Almost a fifth of Texas’ stimulus dollars were earmarked for education. So Democrats and Republicans in the Texas Legislature crafted a deal in which a chunk of those education funds—$155 million—financed a one-time $500 payment sent to a quarter-million retired public school teachers across the state. When the legality of this deal was called into question, the Texas Retired Teachers Association enlisted the white-shoe law firm of Morgan Lewis and one of its top partners, Ted Cruz, to mount a defense.

The stimulus payments, Cruz wrote, “will directly impact the [Texas] economy…and will directly further the greater purpose of economic recovery for America.”

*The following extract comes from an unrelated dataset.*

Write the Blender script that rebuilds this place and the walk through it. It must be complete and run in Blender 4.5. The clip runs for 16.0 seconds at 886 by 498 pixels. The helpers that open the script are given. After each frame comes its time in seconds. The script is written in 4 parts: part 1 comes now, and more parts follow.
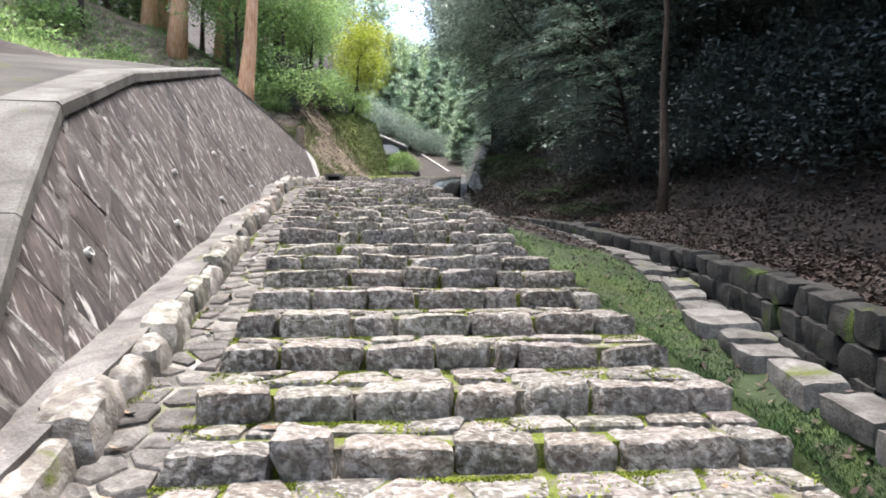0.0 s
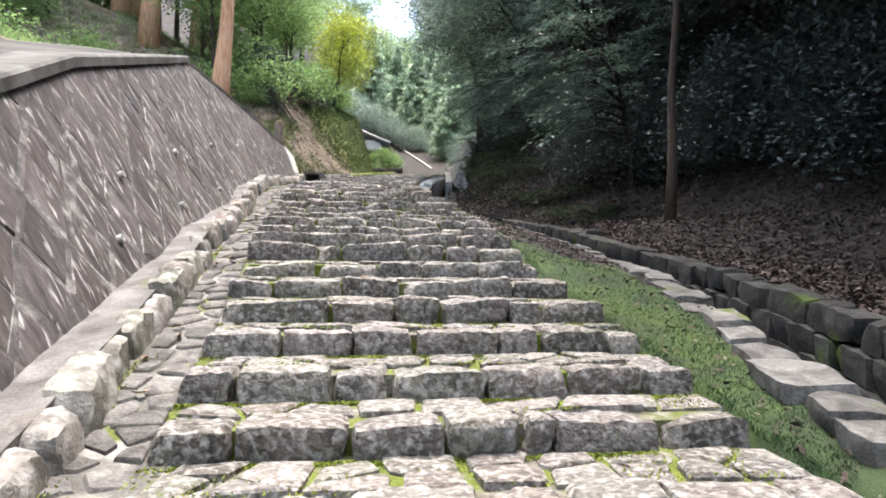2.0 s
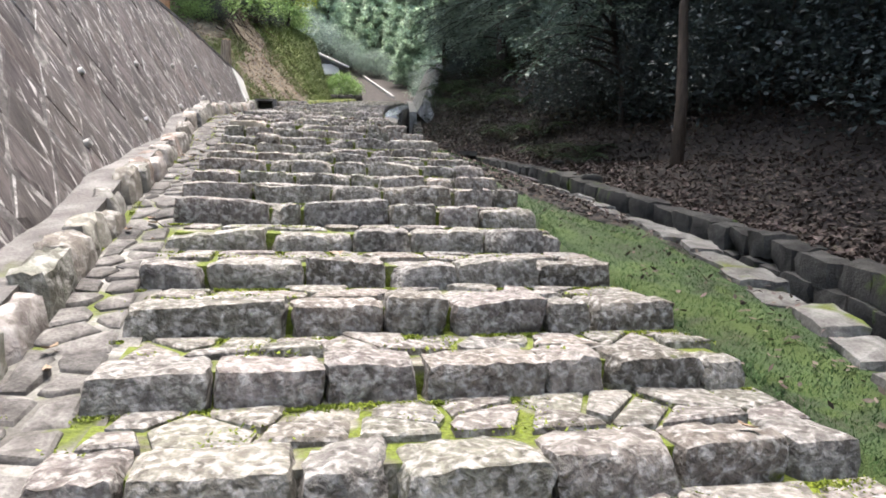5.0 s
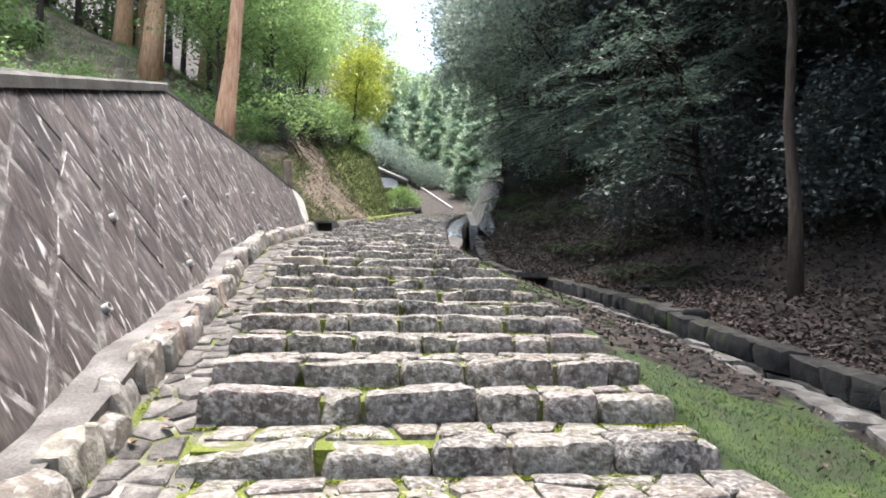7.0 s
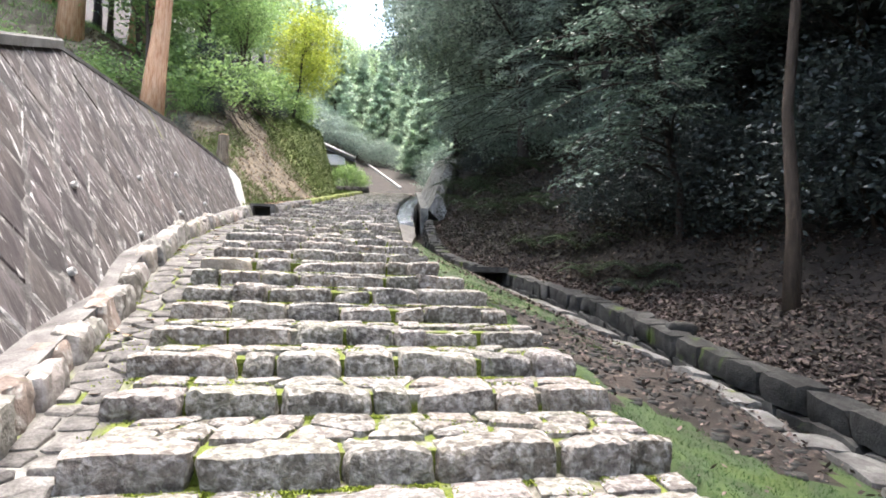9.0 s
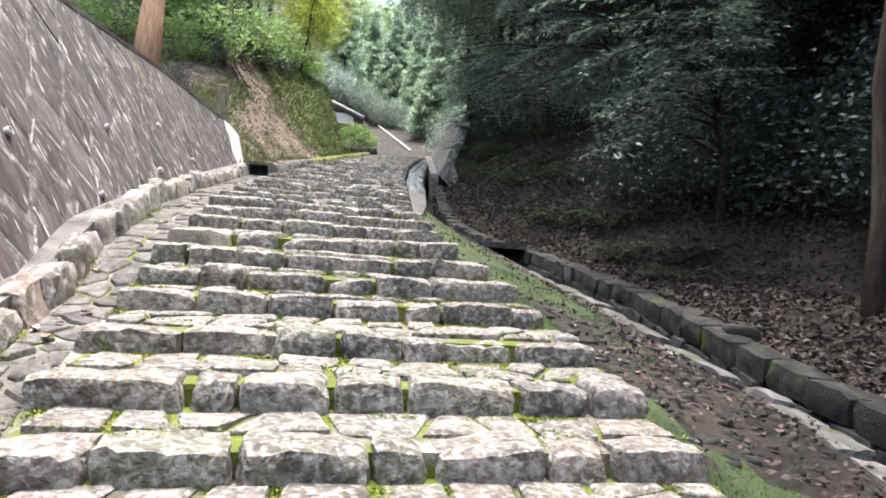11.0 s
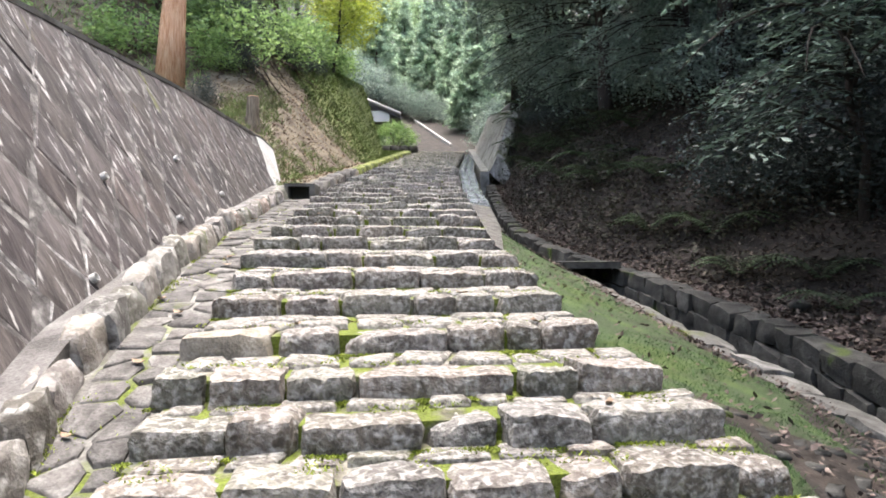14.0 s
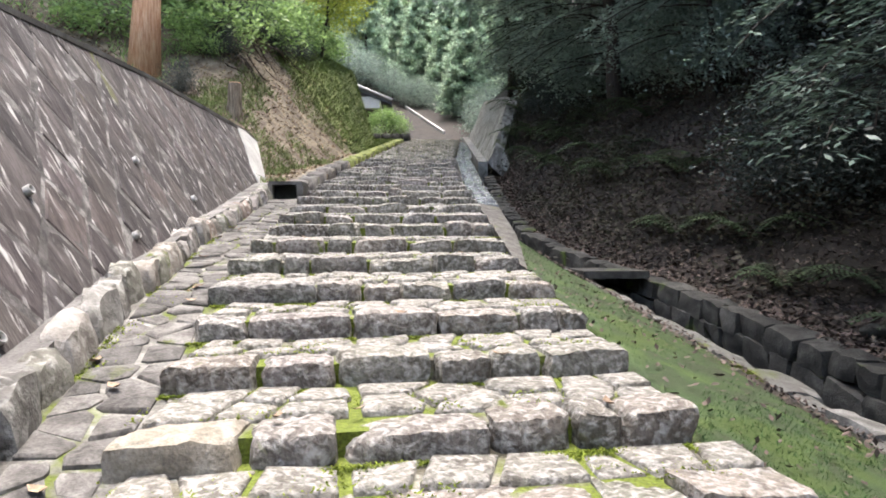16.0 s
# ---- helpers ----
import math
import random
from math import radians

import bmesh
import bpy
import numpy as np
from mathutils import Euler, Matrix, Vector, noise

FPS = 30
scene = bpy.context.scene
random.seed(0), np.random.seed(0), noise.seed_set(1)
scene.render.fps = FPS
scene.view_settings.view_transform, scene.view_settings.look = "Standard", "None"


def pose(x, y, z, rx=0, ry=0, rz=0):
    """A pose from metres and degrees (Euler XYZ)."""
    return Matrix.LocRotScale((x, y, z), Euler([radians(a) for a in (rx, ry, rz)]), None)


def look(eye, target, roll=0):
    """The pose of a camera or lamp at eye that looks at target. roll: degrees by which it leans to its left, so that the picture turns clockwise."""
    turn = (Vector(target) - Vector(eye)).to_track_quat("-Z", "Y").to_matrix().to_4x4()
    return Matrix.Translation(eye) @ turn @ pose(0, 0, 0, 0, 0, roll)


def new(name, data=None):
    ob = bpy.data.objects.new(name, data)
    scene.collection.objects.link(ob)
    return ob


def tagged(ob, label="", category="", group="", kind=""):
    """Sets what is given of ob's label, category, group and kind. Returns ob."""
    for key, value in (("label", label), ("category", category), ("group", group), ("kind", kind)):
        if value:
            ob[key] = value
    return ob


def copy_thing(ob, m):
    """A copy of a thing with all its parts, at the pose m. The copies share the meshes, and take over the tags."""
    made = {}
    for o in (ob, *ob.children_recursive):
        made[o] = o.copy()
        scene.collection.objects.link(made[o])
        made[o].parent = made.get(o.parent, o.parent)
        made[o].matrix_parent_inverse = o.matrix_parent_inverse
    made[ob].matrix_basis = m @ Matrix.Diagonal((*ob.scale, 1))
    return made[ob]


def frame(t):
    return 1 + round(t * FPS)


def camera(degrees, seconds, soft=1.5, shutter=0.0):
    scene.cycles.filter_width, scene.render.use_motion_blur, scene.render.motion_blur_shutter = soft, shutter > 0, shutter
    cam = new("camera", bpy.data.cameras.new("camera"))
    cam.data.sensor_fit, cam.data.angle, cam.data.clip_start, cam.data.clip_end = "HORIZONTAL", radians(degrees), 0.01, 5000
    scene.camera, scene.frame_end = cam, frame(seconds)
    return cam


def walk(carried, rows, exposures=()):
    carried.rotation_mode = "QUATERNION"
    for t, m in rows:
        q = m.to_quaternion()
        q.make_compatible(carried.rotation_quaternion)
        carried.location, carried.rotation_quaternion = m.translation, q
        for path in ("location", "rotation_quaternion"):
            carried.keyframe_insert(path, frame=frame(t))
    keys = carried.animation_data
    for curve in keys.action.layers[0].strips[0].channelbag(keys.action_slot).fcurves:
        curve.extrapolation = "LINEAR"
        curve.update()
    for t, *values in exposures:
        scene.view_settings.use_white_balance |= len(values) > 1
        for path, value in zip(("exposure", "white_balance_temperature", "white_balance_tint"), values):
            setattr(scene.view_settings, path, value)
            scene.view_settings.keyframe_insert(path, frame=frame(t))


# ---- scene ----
cam = camera(67.3, 16.0, soft=1.8)
METRES, EYE, TILT, LEAN, TURN = 10.0, 1.5, 3.8, 0.0, 0.0
ROWS = [
    (0.0, 0.0, 0.0, 0.0, 0.0, 0.0, 0.0),
    (0.5, -0.0141, 0.0319, 0.004, -1.51, 0.93, 0.22),
    (1.0, -0.024, 0.0474, 0.0165, -2.97, 0.73, -1.22),
    (1.5, -0.0223, 0.0693, 0.0123, -3.08, 1.14, -1.38),
    (2.0, -0.0151, 0.1034, 0.0212, -1.68, -0.34, -0.48),
    (2.5, -0.0182, 0.1235, 0.0243, -0.6, -2.22, 0.35),
    (3.0, -0.0318, 0.1556, 0.0343, -2.55, -4.51, -0.25),
    (3.5, -0.0329, 0.1737, 0.037, -5.97, -6.42, -1.65),
    (6.0, -0.0404, 0.3198, 0.0665, -3.01, -5.91, -0.46),
    (6.5, -0.041, 0.3484, 0.0826, 0.22, -1.27, 0.24),
    (7.0, -0.0544, 0.3784, 0.0839, -0.54, 2.58, -0.66),
    (7.5, -0.0572, 0.4041, 0.0932, -5.65, 0.35, -1.98),
    (8.0, -0.0447, 0.4446, 0.1001, -7.11, 1.02, -2.17),
    (8.5, -0.0471, 0.4695, 0.1072, -7.06, 0.85, -1.43),
    (9.0, -0.0618, 0.5056, 0.1154, -5.17, 0.74, -1.63),
    (11.5, -0.0646, 0.655, 0.1402, -4.78, -2.66, -4.14),
    (12.0, -0.0626, 0.6864, 0.1531, -2.99, -2.66, -2.29),
    (12.5, -0.083, 0.718, 0.1521, 0.19, -2.19, -1.57),
    (13.0, -0.0998, 0.7471, 0.1661, -5.03, -2.18, -2.77),
    (13.5, -0.0994, 0.7869, 0.1692, -4.17, -2.31, -0.66),
    (14.0, -0.1045, 0.8121, 0.1773, -1.4, -3.46, -0.07),
    (14.5, -0.1238, 0.8475, 0.1799, -0.88, -3.44, -0.56),
    (15.0, -0.1254, 0.8727, 0.1868, -5.09, -4.56, -2.44),
    (15.5, -0.118, 0.9096, 0.1971, -4.7, -4.36, -1.8),
    (16.0, -0.1222, 0.93, 0.1998, -2.28, -4.68, 0.12),
]
EXPOSURES = [(0.0, 2.5), (1.5, 2.56), (3.5, 2.5), (6.5, 2.55), (8.5, 2.9), (11.5, 2.7), (14.0, 2.66), (16.0, 2.5)]
walk(cam, [(t, pose(0, 0, EYE, TILT, LEAN, TURN) @ pose(METRES * x, METRES * y, METRES * z, 90 + pitch, roll, yaw)) for t, x, y, z, yaw, pitch, roll in ROWS], EXPOSURES)

# world, sun, exposure -------------------------------------------------------
SUN_EL, SUN_ROT = 84.0, 8.0
world = bpy.data.worlds.new("sky")
scene.world = world
world.use_nodes = True
_n = world.node_tree.nodes
_sky = _n.new("ShaderNodeTexSky")
_sky.sky_type = 'NISHITA'
_sky.sun_disc = False
_sky.sun_elevation, _sky.sun_rotation = radians(SUN_EL), radians(SUN_ROT)
_sky.dust_density, _sky.air_density, _sky.ozone_density = 4.5, 1.0, 0.8
_n["Background"].inputs[1].default_value = 0.15
world.node_tree.links.new(_sky.outputs[0], _n["Background"].inputs[0])
_sun = bpy.data.lights.new("sun", 'SUN')
_sun.energy, _sun.angle, _sun.color = 1.3, radians(38), (1.0, 0.96, 0.92)
_sunob = new("sun", _sun)
_a, _e = radians(SUN_ROT), radians(SUN_EL)
_sunob.matrix_world = look((0, 0, 40), (0 - math.sin(_a) * math.cos(_e), 0 - math.cos(_a) * math.cos(_e), 40 - math.sin(_e)))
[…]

Cruz had joined the Houston office of Morgan Lewis a year earlier, after serving as Texas solicitor general, the state’s lead attorney, from 2003 to 2008. As a partner at the firm, Cruz billed as much as $695 an hour for his services, whether he was representing multinational corporations before the US Supreme Court or providing legal advice to Texas Lt. Gov. David Dewhurst (whom Cruz would later beat in the state’s GOP Senate primary).

The teacher payment deal depended on then-Attorney General Greg Abbott giving it his legal imprimatur. Before doing so, Abbott—who is now the state’s governor—asked outside parties, including the Texas retired teachers group, to weigh in with legal briefs. On July 20, 2009, Cruz filed his 20-page defense of the payments with the AG’s office on behalf of the Texas Retired Teachers Association.

Cruz’s brief was heavy on legal jargon, but he pointed to a section of the Texas Constitution that allows for deploying public funds for the “development and diversification of the economy of the state, the elimination of unemployment or underemployment in the state…or the development or expansion of…commerce in the state.” Putting $500 in the pockets of a quarter-million retired teachers would do just that, Cruz explained:

The one-time payment to eligible annuitants will undoubtedly serve these purposes. For example, the one-time payment will impact employment in the State of Texas by enhancing the recruiting of new professionals and encouraging teachers to remain in the profession. Further, the one-time payment will impact commerce and the economy by infusing cash into the economy as funds are distributed to eligible annuitants across the State.

Later in the brief, Cruz urged Abbott, a fierce foe of Obama, to green-light the stimulus-backed payments so as to best fulfill the Obama administration’s directive to spend stimulus dollars quickly “to help drive the nation’s economic recovery.” And he concluded the brief with yet another strong plea to approve the payments, insisting that the deal “will directly impact the economy in both the metropolitan and rural areas of Texas, and will directly further the greater purposes of economic recovery for America as envisioned by” the Obama administration.

Here’s the brief:

In a statement to Mother Jones, a spokeswoman for Cruz said that the future senator was merely doing his job representing the Texas Retired Teachers Association with his 2009 brief. “The stimulus legislation had already been enacted, and Cruz quoted the legislative findings and argued that his clients satisfied the statutory requirements for funding,” the spokeswoman, Catherine Frazier, said. “As a policy matter, Sen. Cruz disagreed with the stimulus, and were he then in the Senate, he would have voted against it. But after it was passed, Cruz argued that it should be implemented pursuant to the explicit requirements of federal law.”

In the end, Cruz’s pro-stimulus argument went for naught. Abbott, the Texas AG, declined to issue a conclusive opinion on the legality of the retiree payments and the deal died without the retired teachers seeing a dime. Cruz, though, made off well: For a few weeks’ work, according to TRTA Executive Director Tim Lee, he and his firm pocketed a cool $38,000.